Well was it said by Bunyan's contemporary, the excellent Cudworth, in his eloquent sermon before the Long Parliament, that "We are nowhere commanded to pry into the secrets of God, but the wholesome advice given us is this: 'To make our calling and election sure.' We have no warrant from Scripture to peep into the hidden rolls of eternity, to spell out our names among the stars." "Must we say that God sometimes, to exercise His uncontrollable dominion, delights rather in plunging wretched souls down into infernal night and everlasting darkness? What, then, shall we make the God of the whole world? Nothing but a cruel and dreadful Erinnys, with curled fiery snakes about His head, and firebrands in His hand; thus governing the world! Surely, this will make us either secretly think there is no God in the world, if He must needs be such, or else to wish heartily there were none." It was thus at times with Bunyan. He was tempted, in this season of despair, to believe that there was no resurrection and no judgment.
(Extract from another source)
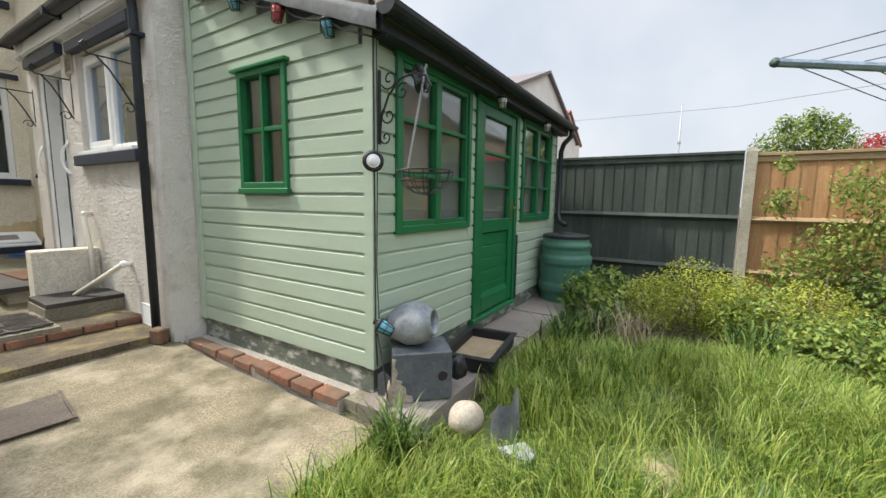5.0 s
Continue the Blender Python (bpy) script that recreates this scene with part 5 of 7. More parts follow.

One day, he tells us, a sudden rushing sound, as of wind or the wings of angels, came to him through the window, wonderfully sweet and pleasant; and it was as if a voice spoke to him from heaven words of encouragement and hope, which, to use his language, commanded, for the time, "a silence in his heart to all those tumultuous thoughts that did use, like masterless hell-hounds, to roar and bellow and make a hideous noise within him." About this time, also, some comforting passages of Scripture were called to mind; but he remarks, that whenever he strove to apply them to his case, Satan would thrust the curse of Esau in his face, and wrest the good word from him. The blessed promise "Him that cometh to me, I will in no wise cast out" was the chief instrumentality in restoring his lost peace. He says of it: "If ever Satan and I did strive for any word of God in all my life, it was for this good word of Christ; he at one end, and I at the other. Oh, what work we made! It was for this in John, I say, that we did so tug and strive; he pulled, and I pulled, but, God be praised! I overcame him; I got sweetness from it. Oh, many a pull hath my heart had with Satan for this blessed sixth chapter of John!" Who does not here call to mind the struggle between Christian and Apollyon in the valley!
That was no fancy sketch; it was the narrative of the author's own grapple with the Spirit of Evil. Like his ideal Christian, he "conquered through Him that loved him." Love wrought the victory the Scripture of Forgiveness overcame that of Hatred.
He never afterwards relapsed into that state of religious melancholy from which he so hardly escaped. He speaks of his deliverance as the waking out of a troublesome dream. His painful experience was not lost upon him; for it gave him, ever after, a tender sympathy for the weak, the sinful, the ignorant, and desponding. In some measure, he had been "touched with the feeling of their infirmities." He could feel for those in the bonds of sin and despair, as bound with them. Hence his power as a preacher; hence the wonderful adaptation of his great allegory to all the variety of spiritual conditions. Like Fearing, he had lain a month in the Slough of Despond, and had played, like him, the long melancholy bass of spiritual heaviness. With Feeble-mind, he had fallen into the hands of Slay-good, of the nature of Man-eaters: and had limped along his difficult way upon the crutches of Ready-to-halt. Who better than himself could describe the condition of Despondency, and his daughter Much-afraid, in the dungeon of Doubting Castle? Had he not also fallen among thieves, like Little-faith?
His account of his entering upon the solemn duties of a preacher of the Gospel is at once curious and instructive. He deals honestly with himself, exposing all his various moods, weaknesses, doubts, and temptations. "I preached," he says, "what I felt; for the terrors of the law and the guilt of transgression lay heavy on my conscience. I have been as one sent to them from the dead. I went, myself in chains, to preach to them in chains; and carried that fire in my conscience which I persuaded them to beware of." At times, when he stood up to preach, blasphemies and evil doubts rushed into his mind, and he felt a strong desire to utter them aloud to his congregation; and at other seasons, when he was about to apply to the sinner some searching and fearful text of Scripture, he was tempted to withhold it, on the ground that it condemned himself also; but, withstanding the suggestion of the Tempter, to use his own simile, he bowed himself like Samson to condemn sin wherever he found it, though he brought guilt and condemnation upon himself thereby, choosing rather to die with the Philistines than to deny the truth.
Foreseeing the consequences of exposing himself to the operation of the penal laws by holding conventicles and preaching, he was deeply afflicted at the thought of the suffering and destitution to which his wife and children might be exposed by his death or imprisonment. Nothing can be more touching than his simple and earnest words on this point. They show how warm and deep were him human affections, and what a tender and loving heart he laid as a sacrifice on the altar of duty.
"I found myself a man compassed with infirmities; the parting with my wife and poor children hath often been to me in this place as the pulling the flesh from the bones; and also it brought to my mind the many hardships, miseries, and wants, that my poor family was like to meet with, should I be taken from them, especially my poor blind child, who lay nearer my heart than all beside. Oh, the thoughts of the hardships I thought my poor blind one might go under would break my heart to pieces.